#### Job
Transcribe all of the data exactly. Omit the pictures.

#### Data excerpt
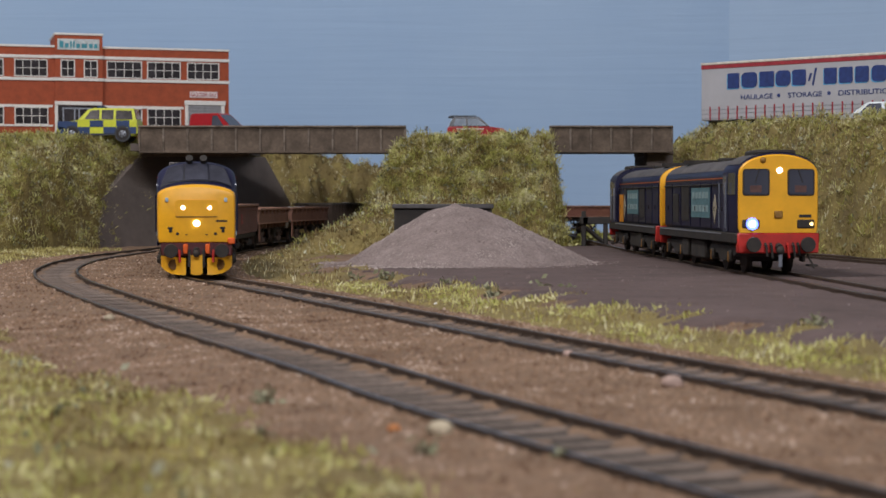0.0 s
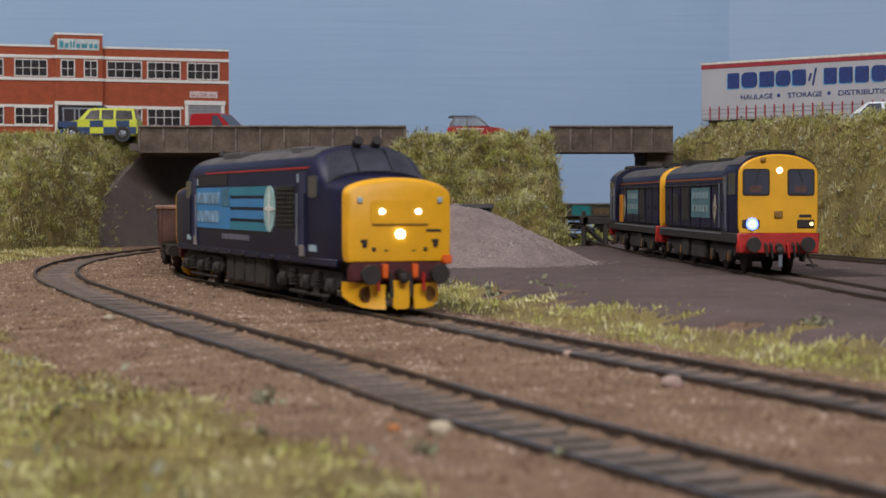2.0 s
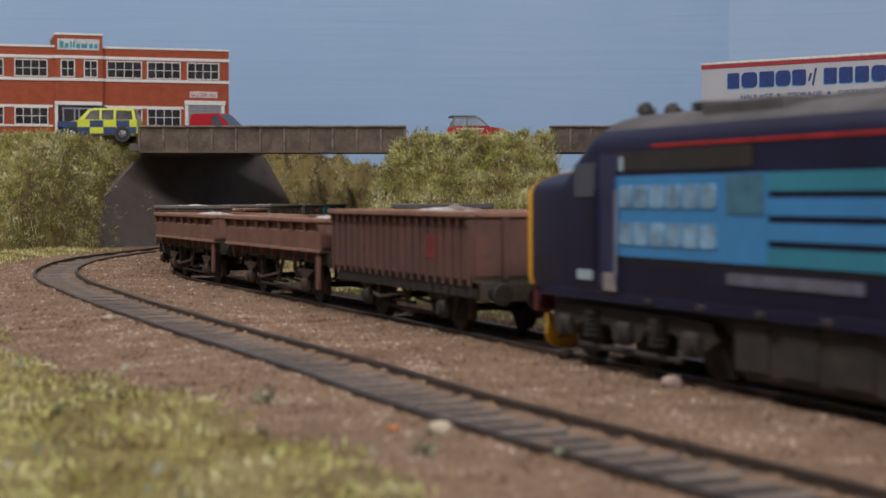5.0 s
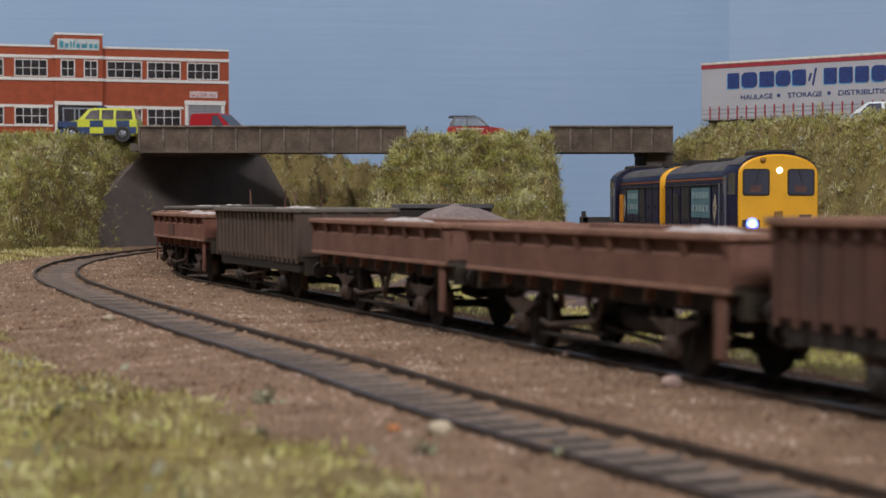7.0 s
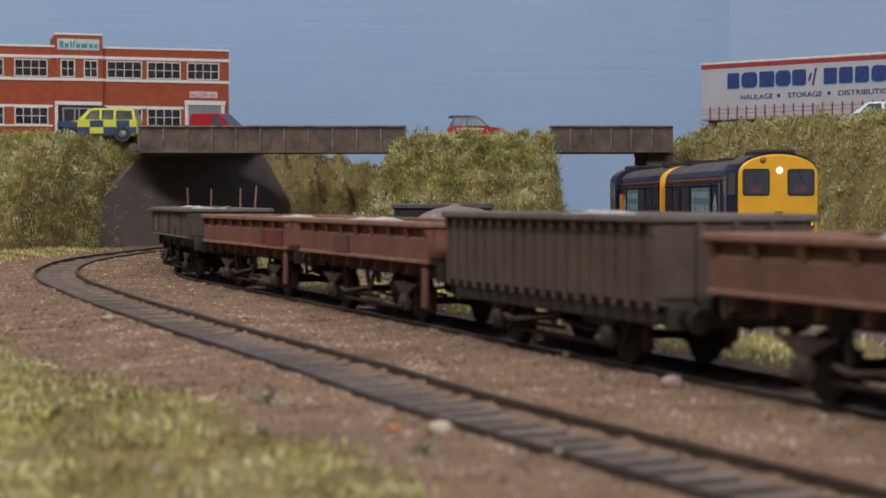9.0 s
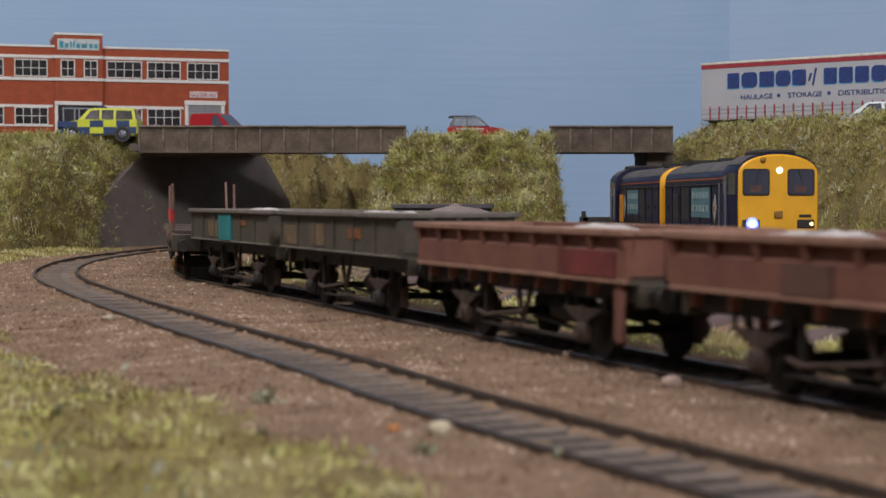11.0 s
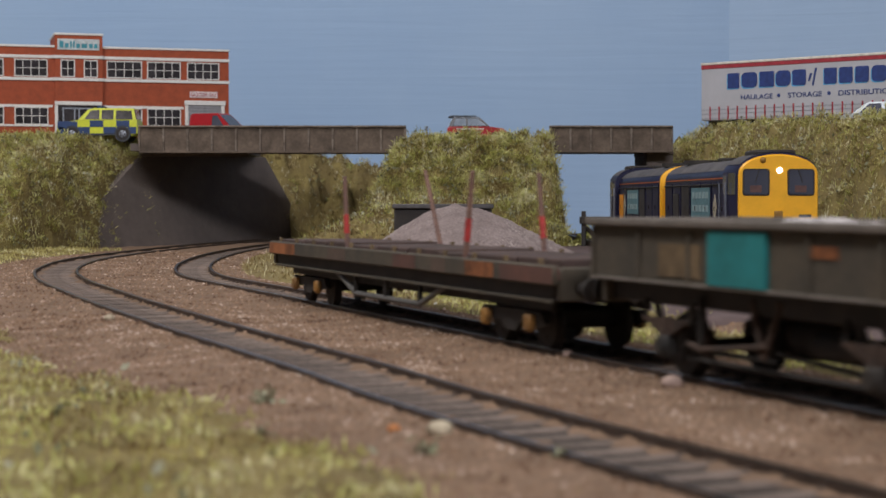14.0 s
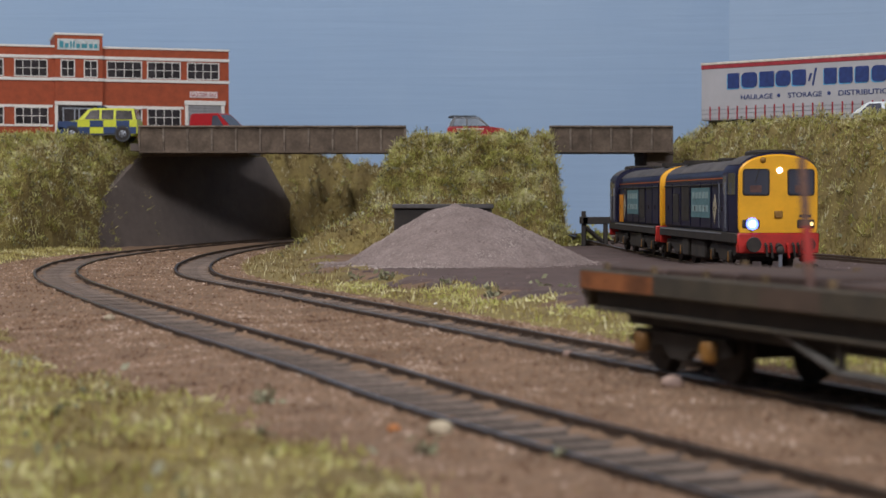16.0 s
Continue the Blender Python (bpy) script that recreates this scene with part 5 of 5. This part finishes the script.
blades("grass", p, 2.6, 0.34, GRASS, "brown scrubby grass at the foot of the bank", 0.9)


def off_rails(x, y, z):
    a, b = abs(side_of(TRACK_A, x, y)), abs(side_of(TRACK_B, x, y))
    return (a > 10.6) & (b > 10.6) & (y > 120)


chips("ballast", field(ground_z, 150000, -130, 150, 130, 520, off_rails), 0.4, PEBBLE, "loose brown ballast chips beside the tracks")
chips("ballast", field(ground_z, 80000, -260, 60, 480, 1150, lambda x, y, z: off_rails(x, y, z) & (side_of(TRACK_B, x, y) < 34)), 0.5, PEBBLE, "loose brown ballast chips beside the tracks")
chips("heap_stone", field(heap_z, 26000, -55, 88, 790, 880, lambda x, y, z: z > 5.4), 0.3, CHIP, "pale pinkish chippings on the heap")
chips("heap_stone", field(ground_z, 9000, -70, 110, 780, 870, lambda x, y, z: np.hypot((x - 6) / 70.0, (y - 868) / 76.0) < 1.0 + np.abs(rs.normal(0, 0.1, x.shape))) + np.array([0, 0, 1.0]), 0.4, CHIP, "chippings strewn round the foot of the heap")
chips("yard_stone", field(lambda x, y: yard_z(x, y), 9000, -40, 260, 380, 1000, lambda x, y, z: side_of(TRACK_B, x, y) > 62), 0.32, CINDER, "fine cinders on the yard")


# larger single bits of clutter beside the tracks
def stone(x, y, r, m, label, squash=0.7):
    bm = B()
    bmesh.ops.create_icosphere(bm, subdivisions=2, radius=r)
    for v in bm.verts:
        v.co *= 1 + 0.22 * noise.noise(v.co * 0.9 + Vector((x, y, 0)))
        v.co.z *= squash
    ob = part("stone", bm, m, None, smooth=60)
    ob.matrix_world = at_mm(x, y, float(ground_z(np.array([x]), np.array([y]))[0]) + r * 0.35, rs.uniform(0, 360))
    return tagged(ob, label, "stone")


PALESTONE = mat("pale_stone", (0.5, 0.42, 0.3), 0.9, var=0.15, scale=200)
PINKSTONE = mat("pinkish_stone", (0.45, 0.32, 0.27), 0.9, var=0.15, scale=200)
stone(-0.5, 254, 2.0, PALESTONE, "pale cream stone lying by the outer track")
stone(43.0, 317, 2.2, PINKSTONE, "pinkish stone lying beside the rail")
stone(28, 377, 1.4, PINKSTONE, "small pinkish stone beside the rail")
stone(-7.5, 258, 1.1, mat("orange_stone", (0.5, 0.2, 0.07), 0.9), "small orange-brown stone in the cess")
stone(-98, 497, 1.6, PALESTONE, "pale stone beside the outer track")
stone(-2, 567, 1.2, WHITE, "small white stone on the verge edge")


def sprig(x, y, r, n, m, label, zfun=ground_z):
    """A little tuft of leaves and twigs."""
    z = float(zfun(np.array([x]), np.array([y]))[0])
    th = thing("weed_tuft", label, "plant", at_mm(x, y, z))
    bm = B()
    for k in range(n):
        a, e = rs.uniform(0, 6.283), rs.uniform(0.15, 1.2)
        tip = Vector((math.cos(a) * math.cos(e), math.sin(a) * math.cos(e), math.sin(e))) * r * rs.uniform(0.6, 1.1)
        cyl(bm, (0, 0, 0.1), tip, 0.22, 0.1, seg=5)
    part("twigs", bm, mat("dry_twig", (0.16, 0.13, 0.08), 0.9), th)
    pts = rs.normal(size=(n * 6, 3)) * r * 0.4
    pts[:, 2] = np.abs(pts[:, 2]) + 0.3
    me = flakes("leaves", pts, r * 0.22, m, "")
    me.parent = th
    for k in ("category", "kind"):
        del me[k]
    return th


for x, y, r in ((-31.5, 298, 3.4), (-24, 240, 2.6), (-2.5, 236, 2.4), (16, 228, 1.6), (-28, 262, 2.0)):
    sprig(x, y, r, 7, WEED, "grey-green dried weed tuft on the ballast")
for x, y, r in ((-24, 700, 5.0), (2, 655, 4.5), (18, 600, 5.5), (37, 628, 5.0), (46, 618, 4.5), (-38, 735, 4.5), (-60, 800, 4.0), (12, 668, 4.0), (95, 430, 3.5)):
    sprig(x, y, r, 9, WEED, "straggly grey-green weed in the verge grass", verge_z)


for x, y, r in ((121, 1322, 13.0), (112, 1335, 10.0), (90, 1215, 7.0)):
    sprig(x, y, r, 40, BRIGHT, "yellow-green scrub under the shorter bridge span")


def speed_s(t):
    """How far the nose of the train has come along its track."""
    return 1420.6 + 125.0 * (t - 3.0)


def rolling_pose(line, s, front, back, z):
    """The pose of a vehicle whose nose is at s and whose pivots lie front and back behind it."""
    a, b = line.at(s - front), line.at(s - back)
    d = (a - b) / np.hypot(*(a - b))
    nose = a + d * front
    return at_mm(nose[0], nose[1], z, math.degrees(math.atan2(d[1], d[0])))


def motions():
    for ob, offset, front, back in TRAIN:
        rows = []
        for k in range(65):
            t = k * 0.25
            rows.append((t, rolling_pose(TRACK_B, speed_s(t) - offset, front, back, RAILTOP)))
        walk(ob, rows)
    for ob, r in WHEELSETS:
        here = ob.location.copy()
        rows = []
        for k in range(241):
            t = k / 15.0
            rows.append((t, Matrix.Translation(here) @ Matrix.Rotation(125.0 * t / r, 4, "Y")))
        walk(ob, rows)


motions()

#### Written answer
0.0 s
2.0 s
5.0 s
7.0 s
9.0 s
11.0 s
14.0 s
16.0 s
Continue the Blender Python (bpy) script that recreates this scene with part 5 of 5. This part finishes the script.
blades("grass", p, 2.6, 0.34, GRASS, "brown scrubby grass at the foot of the bank", 0.9)


def off_rails(x, y, z):
    a, b = abs(side_of(TRACK_A, x, y)), abs(side_of(TRACK_B, x, y))
    return (a > 10.6) & (b > 10.6) & (y > 120)


chips("ballast", field(ground_z, 150000, -130, 150, 130, 520, off_rails), 0.4, PEBBLE, "loose brown ballast chips beside the tracks")
chips("ballast", field(ground_z, 80000, -260, 60, 480, 1150, lambda x, y, z: off_rails(x, y, z) & (side_of(TRACK_B, x, y) < 34)), 0.5, PEBBLE, "loose brown ballast chips beside the tracks")
chips("heap_stone", field(heap_z, 26000, -55, 88, 790, 880, lambda x, y, z: z > 5.4), 0.3, CHIP, "pale pinkish chippings on the heap")
chips("heap_stone", field(ground_z, 9000, -70, 110, 780, 870, lambda x, y, z: np.hypot((x - 6) / 70.0, (y - 868) / 76.0) < 1.0 + np.abs(rs.normal(0, 0.1, x.shape))) + np.array([0, 0, 1.0]), 0.4, CHIP, "chippings strewn round the foot of the heap")
chips("yard_stone", field(lambda x, y: yard_z(x, y), 9000, -40, 260, 380, 1000, lambda x, y, z: side_of(TRACK_B, x, y) > 62), 0.32, CINDER, "fine cinders on the yard")


# larger single bits of clutter beside the tracks
def stone(x, y, r, m, label, squash=0.7):
    bm = B()
    bmesh.ops.create_icosphere(bm, subdivisions=2, radius=r)
    for v in bm.verts:
        v.co *= 1 + 0.22 * noise.noise(v.co * 0.9 + Vector((x, y, 0)))
        v.co.z *= squash
    ob = part("stone", bm, m, None, smooth=60)
    ob.matrix_world = at_mm(x, y, float(ground_z(np.array([x]), np.array([y]))[0]) + r * 0.35, rs.uniform(0, 360))
    return tagged(ob, label, "stone")


PALESTONE = mat("pale_stone", (0.5, 0.42, 0.3), 0.9, var=0.15, scale=200)
PINKSTONE = mat("pinkish_stone", (0.45, 0.32, 0.27), 0.9, var=0.15, scale=200)
stone(-0.5, 254, 2.0, PALESTONE, "pale cream stone lying by the outer track")
stone(43.0, 317, 2.2, PINKSTONE, "pinkish stone lying beside the rail")
stone(28, 377, 1.4, PINKSTONE, "small pinkish stone beside the rail")
stone(-7.5, 258, 1.1, mat("orange_stone", (0.5, 0.2, 0.07), 0.9), "small orange-brown stone in the cess")
stone(-98, 497, 1.6, PALESTONE, "pale stone beside the outer track")
stone(-2, 567, 1.2, WHITE, "small white stone on the verge edge")


def sprig(x, y, r, n, m, label, zfun=ground_z):
    """A little tuft of leaves and twigs."""
    z = float(zfun(np.array([x]), np.array([y]))[0])
    th = thing("weed_tuft", label, "plant", at_mm(x, y, z))
    bm = B()
    for k in range(n):
        a, e = rs.uniform(0, 6.283), rs.uniform(0.15, 1.2)
        tip = Vector((math.cos(a) * math.cos(e), math.sin(a) * math.cos(e), math.sin(e))) * r * rs.uniform(0.6, 1.1)
        cyl(bm, (0, 0, 0.1), tip, 0.22, 0.1, seg=5)
    part("twigs", bm, mat("dry_twig", (0.16, 0.13, 0.08), 0.9), th)
    pts = rs.normal(size=(n * 6, 3)) * r * 0.4
    pts[:, 2] = np.abs(pts[:, 2]) + 0.3
    me = flakes("leaves", pts, r * 0.22, m, "")
    me.parent = th
    for k in ("category", "kind"):
        del me[k]
    return th


for x, y, r in ((-31.5, 298, 3.4), (-24, 240, 2.6), (-2.5, 236, 2.4), (16, 228, 1.6), (-28, 262, 2.0)):
    sprig(x, y, r, 7, WEED, "grey-green dried weed tuft on the ballast")
for x, y, r in ((-24, 700, 5.0), (2, 655, 4.5), (18, 600, 5.5), (37, 628, 5.0), (46, 618, 4.5), (-38, 735, 4.5), (-60, 800, 4.0), (12, 668, 4.0), (95, 430, 3.5)):
    sprig(x, y, r, 9, WEED, "straggly grey-green weed in the verge grass", verge_z)


for x, y, r in ((121, 1322, 13.0), (112, 1335, 10.0), (90, 1215, 7.0)):
    sprig(x, y, r, 40, BRIGHT, "yellow-green scrub under the shorter bridge span")


def speed_s(t):
    """How far the nose of the train has come along its track."""
    return 1420.6 + 125.0 * (t - 3.0)


def rolling_pose(line, s, front, back, z):
    """The pose of a vehicle whose nose is at s and whose pivots lie front and back behind it."""
    a, b = line.at(s - front), line.at(s - back)
    d = (a - b) / np.hypot(*(a - b))
    nose = a + d * front
    return at_mm(nose[0], nose[1], z, math.degrees(math.atan2(d[1], d[0])))


def motions():
    for ob, offset, front, back in TRAIN:
        rows = []
        for k in range(65):
            t = k * 0.25
            rows.append((t, rolling_pose(TRACK_B, speed_s(t) - offset, front, back, RAILTOP)))
        walk(ob, rows)
    for ob, r in WHEELSETS:
        here = ob.location.copy()
        rows = []
        for k in range(241):
            t = k / 15.0
            rows.append((t, Matrix.Translation(here) @ Matrix.Rotation(125.0 * t / r, 4, "Y")))
        walk(ob, rows)


motions()